Goebbels’s Secretary Struggles With Her Responsibility


She joined the Nazi Party in 1942 only to qualify for the prestigious, well-paid posting at the ministry, she said.

“Why shouldn’t I?” she said. “Everyone was doing it.”

Ms. Pomsel remembers Goebbels, one of Hitler’s most trusted ministers and the mastermind of the Third Reich’s viciously anti-Semitic propaganda machine, as “well-kept” and “good looking,” but above all as “an outstanding actor.” No one, she says in the film, “could have been better than he at transforming from a civilized, serious person into that ranting and raving hooligan.”

As one of four secretaries posted in an antechamber outside Goebbels’s office, Ms. Pomsel attended to ministerial bureaucracy, typing and filing paperwork. She recalls letting Goebbels’s “happy children” play with her typewriter and once attended a dinner at his villa. In the Reich’s final hours, Goebbels and his wife committed suicide after killing all six of their children.

Though she witnessed Goebbels’s “total war” speech of 1943, just after the German defeat at Stalingrad, in which he called for “a war more total and radical than anything that we can even yet imagine,” Ms. Pomsel said she “didn’t even realize what the speech was all about.”

“I just didn’t listen,” she said in the interview in Munich. “Because it didn’t interest me. That was a stupidity within me, I know this now.”

Photo

Ms. Pomsel in 1950 after her release from prison. She was captured in 1945.

Credit
Blackbox Film and Media

After her incarceration, Ms. Pomsel worked in German broadcasting until her retirement in 1971.

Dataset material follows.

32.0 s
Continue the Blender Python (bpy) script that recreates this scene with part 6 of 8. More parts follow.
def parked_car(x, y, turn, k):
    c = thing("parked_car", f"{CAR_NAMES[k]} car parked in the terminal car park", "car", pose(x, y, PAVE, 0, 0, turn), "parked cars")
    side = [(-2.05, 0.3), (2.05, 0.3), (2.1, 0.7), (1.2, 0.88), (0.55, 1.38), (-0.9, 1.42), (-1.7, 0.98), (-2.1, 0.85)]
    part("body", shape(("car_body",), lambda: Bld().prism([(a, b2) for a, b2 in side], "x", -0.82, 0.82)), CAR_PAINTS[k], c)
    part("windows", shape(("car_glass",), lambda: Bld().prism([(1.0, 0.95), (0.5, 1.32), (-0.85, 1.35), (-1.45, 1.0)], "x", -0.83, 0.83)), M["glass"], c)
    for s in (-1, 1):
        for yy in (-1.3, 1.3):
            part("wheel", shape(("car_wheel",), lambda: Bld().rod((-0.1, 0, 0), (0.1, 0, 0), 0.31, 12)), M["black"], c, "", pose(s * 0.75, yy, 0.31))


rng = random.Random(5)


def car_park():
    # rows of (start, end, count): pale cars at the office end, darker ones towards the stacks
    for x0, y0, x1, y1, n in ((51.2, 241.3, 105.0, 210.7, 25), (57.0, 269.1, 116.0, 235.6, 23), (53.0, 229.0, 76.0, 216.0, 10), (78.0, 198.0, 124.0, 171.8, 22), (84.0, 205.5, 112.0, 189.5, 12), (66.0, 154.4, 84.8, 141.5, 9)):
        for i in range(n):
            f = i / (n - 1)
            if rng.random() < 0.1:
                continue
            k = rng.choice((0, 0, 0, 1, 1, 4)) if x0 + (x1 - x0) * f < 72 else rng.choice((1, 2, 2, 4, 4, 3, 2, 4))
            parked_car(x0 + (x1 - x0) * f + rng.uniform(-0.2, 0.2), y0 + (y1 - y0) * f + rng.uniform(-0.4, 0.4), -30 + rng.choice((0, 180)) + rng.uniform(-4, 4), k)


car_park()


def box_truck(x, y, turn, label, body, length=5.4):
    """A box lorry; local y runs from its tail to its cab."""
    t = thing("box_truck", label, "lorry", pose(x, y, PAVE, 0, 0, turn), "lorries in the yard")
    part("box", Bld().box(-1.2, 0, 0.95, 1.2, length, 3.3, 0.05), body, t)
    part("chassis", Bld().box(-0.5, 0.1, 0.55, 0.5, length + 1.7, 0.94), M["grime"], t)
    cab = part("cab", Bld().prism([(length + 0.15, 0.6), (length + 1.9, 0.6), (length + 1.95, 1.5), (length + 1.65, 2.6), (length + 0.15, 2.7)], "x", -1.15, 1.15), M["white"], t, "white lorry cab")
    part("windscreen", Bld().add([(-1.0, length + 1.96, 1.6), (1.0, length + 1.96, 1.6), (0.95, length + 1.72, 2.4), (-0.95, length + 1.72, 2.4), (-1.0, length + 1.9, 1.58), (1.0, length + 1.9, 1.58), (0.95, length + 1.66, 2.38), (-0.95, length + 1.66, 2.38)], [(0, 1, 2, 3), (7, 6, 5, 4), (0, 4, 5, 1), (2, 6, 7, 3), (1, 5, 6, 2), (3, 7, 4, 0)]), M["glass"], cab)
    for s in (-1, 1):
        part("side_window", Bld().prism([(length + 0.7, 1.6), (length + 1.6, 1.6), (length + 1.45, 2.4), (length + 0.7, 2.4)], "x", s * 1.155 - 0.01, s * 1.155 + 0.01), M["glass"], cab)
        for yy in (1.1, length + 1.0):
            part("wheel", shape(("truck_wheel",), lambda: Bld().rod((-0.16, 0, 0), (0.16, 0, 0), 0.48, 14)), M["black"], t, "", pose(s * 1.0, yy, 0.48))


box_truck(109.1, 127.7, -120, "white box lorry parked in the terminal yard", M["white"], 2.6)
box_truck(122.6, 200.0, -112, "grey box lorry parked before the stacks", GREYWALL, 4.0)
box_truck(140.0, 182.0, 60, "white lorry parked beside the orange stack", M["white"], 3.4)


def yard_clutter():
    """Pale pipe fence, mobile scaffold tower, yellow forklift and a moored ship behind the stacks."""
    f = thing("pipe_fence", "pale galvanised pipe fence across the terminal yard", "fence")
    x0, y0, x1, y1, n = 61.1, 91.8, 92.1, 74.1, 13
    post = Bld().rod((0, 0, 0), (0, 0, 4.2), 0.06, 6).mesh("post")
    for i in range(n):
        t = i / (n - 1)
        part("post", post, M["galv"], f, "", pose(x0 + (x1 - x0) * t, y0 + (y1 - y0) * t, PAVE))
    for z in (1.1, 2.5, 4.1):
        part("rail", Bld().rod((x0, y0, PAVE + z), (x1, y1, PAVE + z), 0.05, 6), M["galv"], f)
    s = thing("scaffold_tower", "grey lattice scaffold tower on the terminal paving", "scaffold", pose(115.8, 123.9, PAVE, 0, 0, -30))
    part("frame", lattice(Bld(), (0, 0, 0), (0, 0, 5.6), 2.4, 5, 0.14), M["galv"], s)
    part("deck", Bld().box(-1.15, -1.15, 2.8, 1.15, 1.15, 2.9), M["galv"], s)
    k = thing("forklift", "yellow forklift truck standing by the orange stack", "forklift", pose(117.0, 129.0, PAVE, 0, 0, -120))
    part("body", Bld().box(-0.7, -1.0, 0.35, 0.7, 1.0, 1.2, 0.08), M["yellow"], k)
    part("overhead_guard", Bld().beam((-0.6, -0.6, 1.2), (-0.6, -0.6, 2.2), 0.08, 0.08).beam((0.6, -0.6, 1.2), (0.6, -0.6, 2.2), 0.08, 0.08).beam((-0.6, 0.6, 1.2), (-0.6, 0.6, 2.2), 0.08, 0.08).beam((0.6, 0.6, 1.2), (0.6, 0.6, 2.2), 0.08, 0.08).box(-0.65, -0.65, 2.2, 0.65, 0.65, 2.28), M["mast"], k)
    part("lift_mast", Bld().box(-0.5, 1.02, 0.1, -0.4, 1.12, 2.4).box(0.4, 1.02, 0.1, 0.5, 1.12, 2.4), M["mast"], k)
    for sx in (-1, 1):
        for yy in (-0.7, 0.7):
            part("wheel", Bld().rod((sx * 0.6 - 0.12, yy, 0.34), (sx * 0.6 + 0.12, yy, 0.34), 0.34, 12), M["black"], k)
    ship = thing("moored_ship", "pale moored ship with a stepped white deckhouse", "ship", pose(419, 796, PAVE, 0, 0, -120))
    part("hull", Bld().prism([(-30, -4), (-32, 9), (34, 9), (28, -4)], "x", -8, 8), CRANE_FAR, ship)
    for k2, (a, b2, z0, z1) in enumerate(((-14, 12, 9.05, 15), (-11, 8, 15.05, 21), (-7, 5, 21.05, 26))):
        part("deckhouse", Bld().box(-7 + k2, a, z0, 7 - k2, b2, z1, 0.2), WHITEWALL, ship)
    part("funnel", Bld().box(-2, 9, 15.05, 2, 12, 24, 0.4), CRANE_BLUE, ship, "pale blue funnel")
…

She said in the interview that she never had access to information about Nazi war crimes or mass killings, and that she learned of the gas chambers and crematoriums only after her release.

“We knew that Buchenwald existed,” she said, but believed it was a correctional facility. “We knew it as a camp. We knew Jews went there.”

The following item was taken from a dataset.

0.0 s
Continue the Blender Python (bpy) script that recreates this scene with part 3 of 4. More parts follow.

“I witnessed the deportation of Jews from Berlin,” she said, “but it was explained to us that in the east, there was a flood of refugees, from what would become Yugoslavia and so on, and that they were coming into Germany. They were abandoning their farms, their fields, which must be maintained. And then the Jews would come!”

In “A German Life,” Ms. Pomsel appears against a black background in extreme close-up. Interview footage is interspersed with quotes by Goebbels as well as archival material, much of it previously unreleased, from the United States Holocaust Memorial Museum in Washington and the Steven Spielberg Film and Video Archive.

Ms. Pomsel struggles to describe her responsibility. “No, I wouldn’t see myself as being guilty,” she says at one point in the film. “Unless you end up blaming the entire German population for ultimately enabling that government to take control. That was all of us. Including me.”

Yet she admits to “a bit of a guilty conscience,” and laments “indifference and shortsightedness.” She questions her upbringing, “this Prussian something to follow the rules but, at the same time, to also cheat a bit, to lie or put the blame on someone else.”

She dismisses those who would judge her.

“The people who today say they would have done more for those poor, persecuted Jews,” she says, “I really believe that they sincerely mean it. But they wouldn’t have done it, either. By then the whole country was under some kind of a dome. We ourselves were all inside a huge concentration camp.”

Ms. Pomsel’s lack of hand-wringing is precisely why the filmmakers found her testimony both valuable and credible.

“You can believe her,” said Florian Weigensamer, one of the film’s four directors. “Because so many people are hiding behind these false regrets.”

“She was not an avid Nazi,” he added. “She just didn’t care and looked away. That’s what I think makes her guilty.”

Ms. Pomsel’s personal guilt was not the directors’ main focus, they say. At a time when rightist populism is on the rise in Europe, they want the film, which they hope will open in European and American cinemas in the fall, to serve as a reminder of the human capacity for complacency and denial. “A German Life’’ is scheduled to be shown this month at the Jerusalem Film Festival and Jewish Film Festival in San Francisco.

“The dangers are still alive. It could happen again,” said another of the directors, Olaf Müller. “One of the main aims of the film is to have the audience question, How would I have reacted? What would I have done in her situation for a new step in my career?”

Ms. Pomsel watched the German premiere, and said of the film, “I found parts of it terribly gripping — not so much my own destiny, because that’s behind me.”

“But as it reached some final points, it really took hold of me physically,” she said. “I was gripped as if it were brand new, even though I knew everything already.”